Images are not part of the copy; transcribe all the data exactly.

# DATA SEGMENT start

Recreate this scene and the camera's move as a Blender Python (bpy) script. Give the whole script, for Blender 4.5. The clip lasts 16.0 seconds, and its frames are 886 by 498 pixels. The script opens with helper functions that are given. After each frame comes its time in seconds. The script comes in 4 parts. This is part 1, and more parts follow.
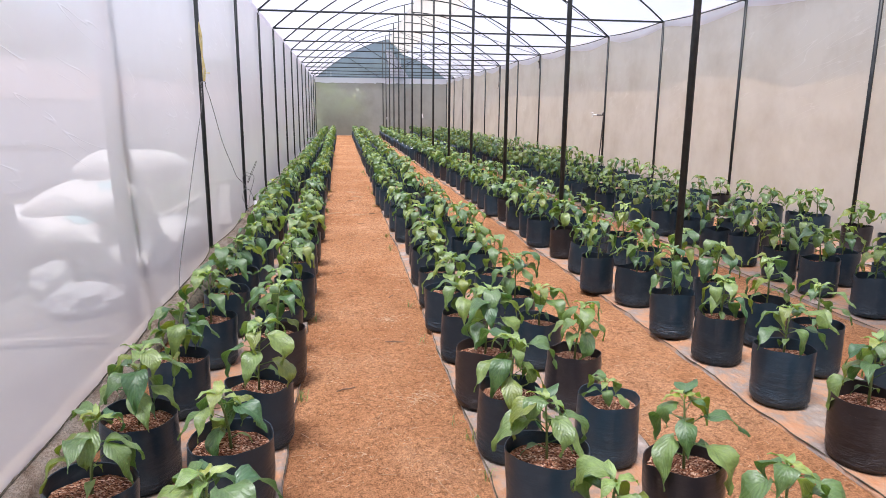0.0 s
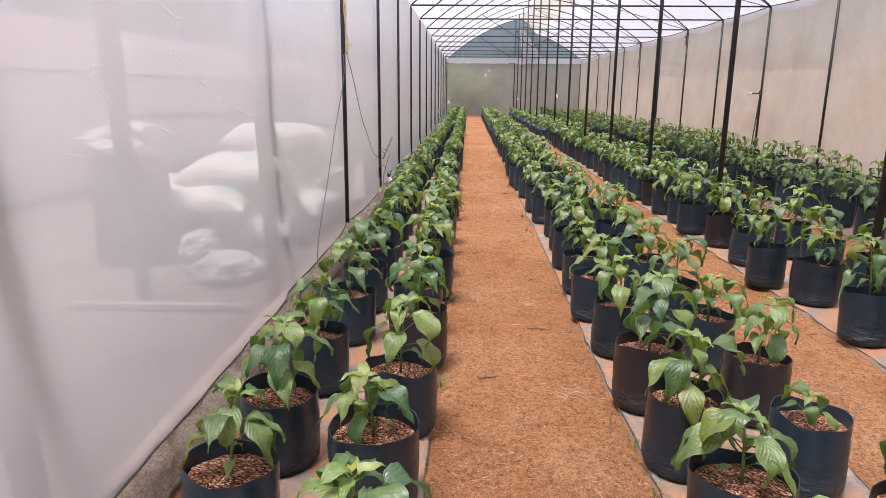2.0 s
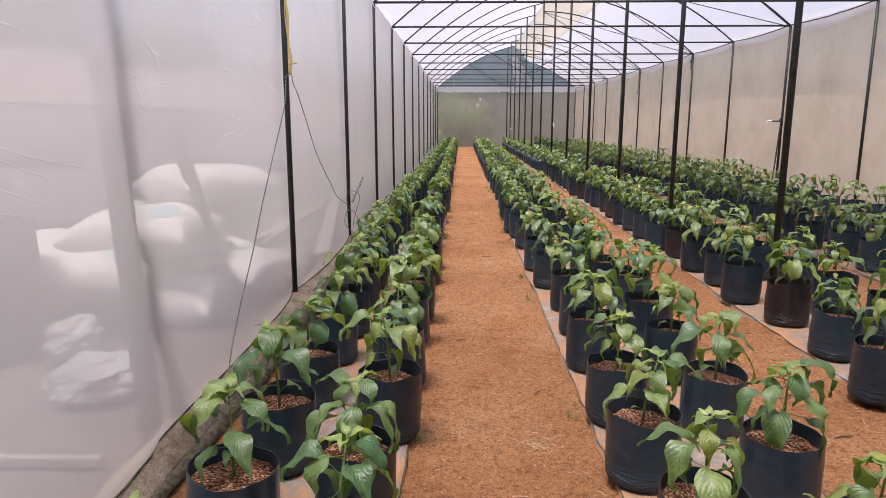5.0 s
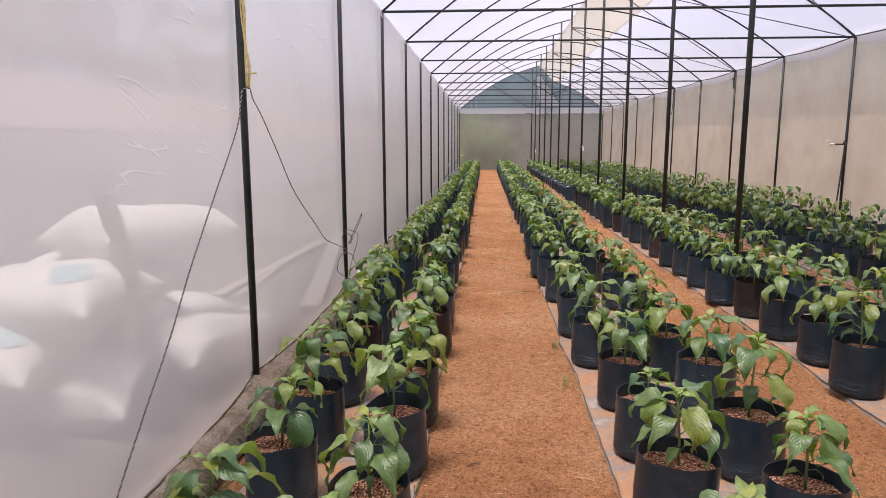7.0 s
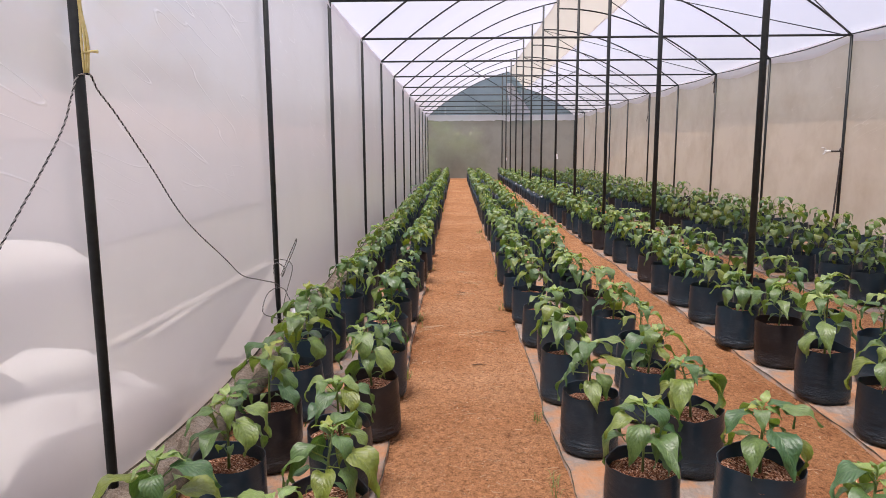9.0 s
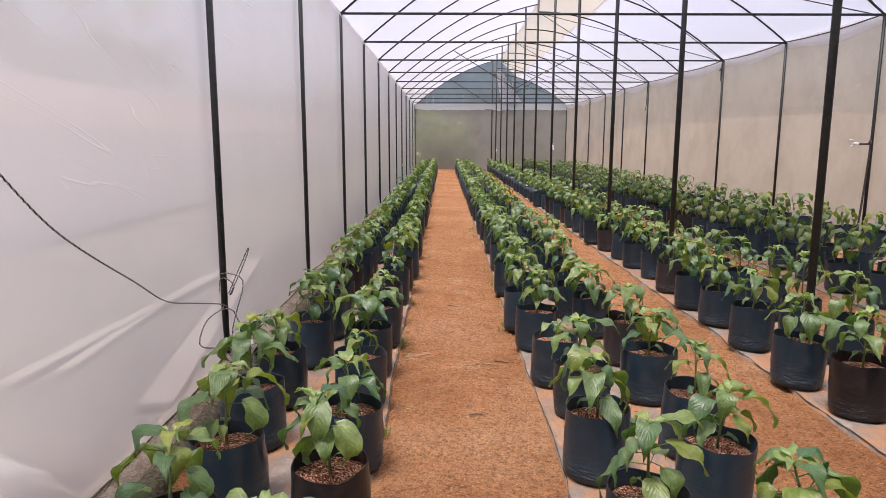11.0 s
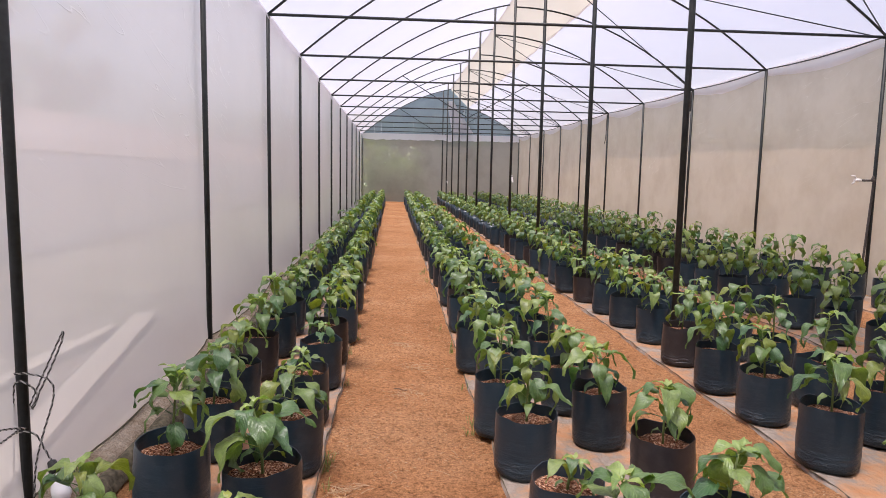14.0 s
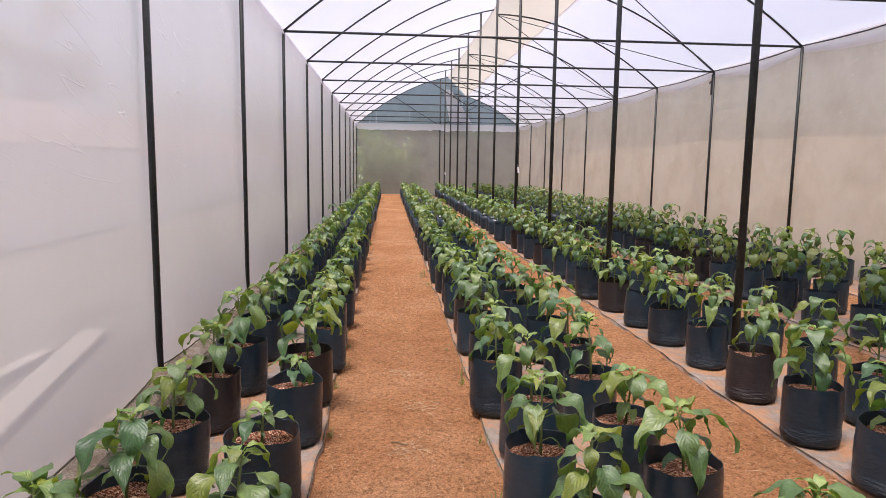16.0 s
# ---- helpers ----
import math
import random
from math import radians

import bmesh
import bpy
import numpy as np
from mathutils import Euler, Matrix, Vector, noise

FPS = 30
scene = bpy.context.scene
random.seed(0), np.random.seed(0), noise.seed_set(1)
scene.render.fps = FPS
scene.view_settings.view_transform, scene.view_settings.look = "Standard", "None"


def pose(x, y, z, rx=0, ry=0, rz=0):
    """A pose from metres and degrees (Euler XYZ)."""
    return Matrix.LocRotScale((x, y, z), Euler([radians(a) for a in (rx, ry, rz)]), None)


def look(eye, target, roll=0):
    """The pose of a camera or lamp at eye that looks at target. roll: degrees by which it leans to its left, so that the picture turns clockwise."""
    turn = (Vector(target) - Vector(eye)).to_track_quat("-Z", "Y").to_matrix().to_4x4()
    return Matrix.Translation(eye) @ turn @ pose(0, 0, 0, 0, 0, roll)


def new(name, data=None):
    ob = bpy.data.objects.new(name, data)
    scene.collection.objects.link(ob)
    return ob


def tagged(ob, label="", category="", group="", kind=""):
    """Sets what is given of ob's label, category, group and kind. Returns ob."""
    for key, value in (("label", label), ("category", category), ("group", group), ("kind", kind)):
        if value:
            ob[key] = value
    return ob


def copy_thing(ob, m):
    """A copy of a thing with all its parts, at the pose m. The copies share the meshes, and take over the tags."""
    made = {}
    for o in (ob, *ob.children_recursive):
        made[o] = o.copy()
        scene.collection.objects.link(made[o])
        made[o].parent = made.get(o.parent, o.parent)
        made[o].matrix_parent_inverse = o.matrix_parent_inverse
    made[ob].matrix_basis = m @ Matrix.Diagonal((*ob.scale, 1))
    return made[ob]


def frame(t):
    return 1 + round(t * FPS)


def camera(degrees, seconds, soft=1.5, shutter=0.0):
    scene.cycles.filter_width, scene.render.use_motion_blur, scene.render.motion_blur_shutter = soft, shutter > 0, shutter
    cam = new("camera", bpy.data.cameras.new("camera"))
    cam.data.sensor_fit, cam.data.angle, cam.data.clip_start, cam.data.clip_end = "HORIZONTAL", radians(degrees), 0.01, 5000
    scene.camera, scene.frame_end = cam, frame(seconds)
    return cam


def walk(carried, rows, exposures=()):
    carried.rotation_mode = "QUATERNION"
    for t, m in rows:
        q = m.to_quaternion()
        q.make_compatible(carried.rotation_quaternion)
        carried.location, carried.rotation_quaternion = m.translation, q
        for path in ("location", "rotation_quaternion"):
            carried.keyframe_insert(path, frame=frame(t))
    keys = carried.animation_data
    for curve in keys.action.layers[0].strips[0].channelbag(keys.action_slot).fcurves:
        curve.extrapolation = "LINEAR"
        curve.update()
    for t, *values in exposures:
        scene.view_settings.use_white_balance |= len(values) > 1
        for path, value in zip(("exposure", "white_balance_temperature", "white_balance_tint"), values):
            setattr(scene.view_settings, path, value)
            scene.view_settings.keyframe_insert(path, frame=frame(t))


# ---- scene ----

# DATA SEGMENT end

_FINAL RESULT_:
Recreate this scene and the camera's move as a Blender Python (bpy) script. Give the whole script, for Blender 4.5. The clip lasts 16.0 seconds, and its frames are 886 by 498 pixels. The script opens with helper functions that are given. After each frame comes its time in seconds. The script comes in 4 parts. This is part 1, and more parts follow.
0.0 s
2.0 s
5.0 s
7.0 s
9.0 s
11.0 s
14.0 s
16.0 s
# ---- helpers ----
import math
import random
from math import radians

import bmesh
import bpy
import numpy as np
from mathutils import Euler, Matrix, Vector, noise

FPS = 30
scene = bpy.context.scene
random.seed(0), np.random.seed(0), noise.seed_set(1)
scene.render.fps = FPS
scene.view_settings.view_transform, scene.view_settings.look = "Standard", "None"


def pose(x, y, z, rx=0, ry=0, rz=0):
    """A pose from metres and degrees (Euler XYZ)."""
    return Matrix.LocRotScale((x, y, z), Euler([radians(a) for a in (rx, ry, rz)]), None)


def look(eye, target, roll=0):
    """The pose of a camera or lamp at eye that looks at target. roll: degrees by which it leans to its left, so that the picture turns clockwise."""
    turn = (Vector(target) - Vector(eye)).to_track_quat("-Z", "Y").to_matrix().to_4x4()
    return Matrix.Translation(eye) @ turn @ pose(0, 0, 0, 0, 0, roll)


def new(name, data=None):
    ob = bpy.data.objects.new(name, data)
    scene.collection.objects.link(ob)
    return ob


def tagged(ob, label="", category="", group="", kind=""):
    """Sets what is given of ob's label, category, group and kind. Returns ob."""
    for key, value in (("label", label), ("category", category), ("group", group), ("kind", kind)):
        if value:
            ob[key] = value
    return ob


def copy_thing(ob, m):
    """A copy of a thing with all its parts, at the pose m. The copies share the meshes, and take over the tags."""
    made = {}
    for o in (ob, *ob.children_recursive):
        made[o] = o.copy()
        scene.collection.objects.link(made[o])
        made[o].parent = made.get(o.parent, o.parent)
        made[o].matrix_parent_inverse = o.matrix_parent_inverse
    made[ob].matrix_basis = m @ Matrix.Diagonal((*ob.scale, 1))
    return made[ob]


def frame(t):
    return 1 + round(t * FPS)


def camera(degrees, seconds, soft=1.5, shutter=0.0):
    scene.cycles.filter_width, scene.render.use_motion_blur, scene.render.motion_blur_shutter = soft, shutter > 0, shutter
    cam = new("camera", bpy.data.cameras.new("camera"))
    cam.data.sensor_fit, cam.data.angle, cam.data.clip_start, cam.data.clip_end = "HORIZONTAL", radians(degrees), 0.01, 5000
    scene.camera, scene.frame_end = cam, frame(seconds)
    return cam


def walk(carried, rows, exposures=()):
    carried.rotation_mode = "QUATERNION"
    for t, m in rows:
        q = m.to_quaternion()
        q.make_compatible(carried.rotation_quaternion)
        carried.location, carried.rotation_quaternion = m.translation, q
        for path in ("location", "rotation_quaternion"):
            carried.keyframe_insert(path, frame=frame(t))
    keys = carried.animation_data
    for curve in keys.action.layers[0].strips[0].channelbag(keys.action_slot).fcurves:
        curve.extrapolation = "LINEAR"
        curve.update()
    for t, *values in exposures:
        scene.view_settings.use_white_balance |= len(values) > 1
        for path, value in zip(("exposure", "white_balance_temperature", "white_balance_tint"), values):
            setattr(scene.view_settings, path, value)
            scene.view_settings.keyframe_insert(path, frame=frame(t))


# ---- scene ----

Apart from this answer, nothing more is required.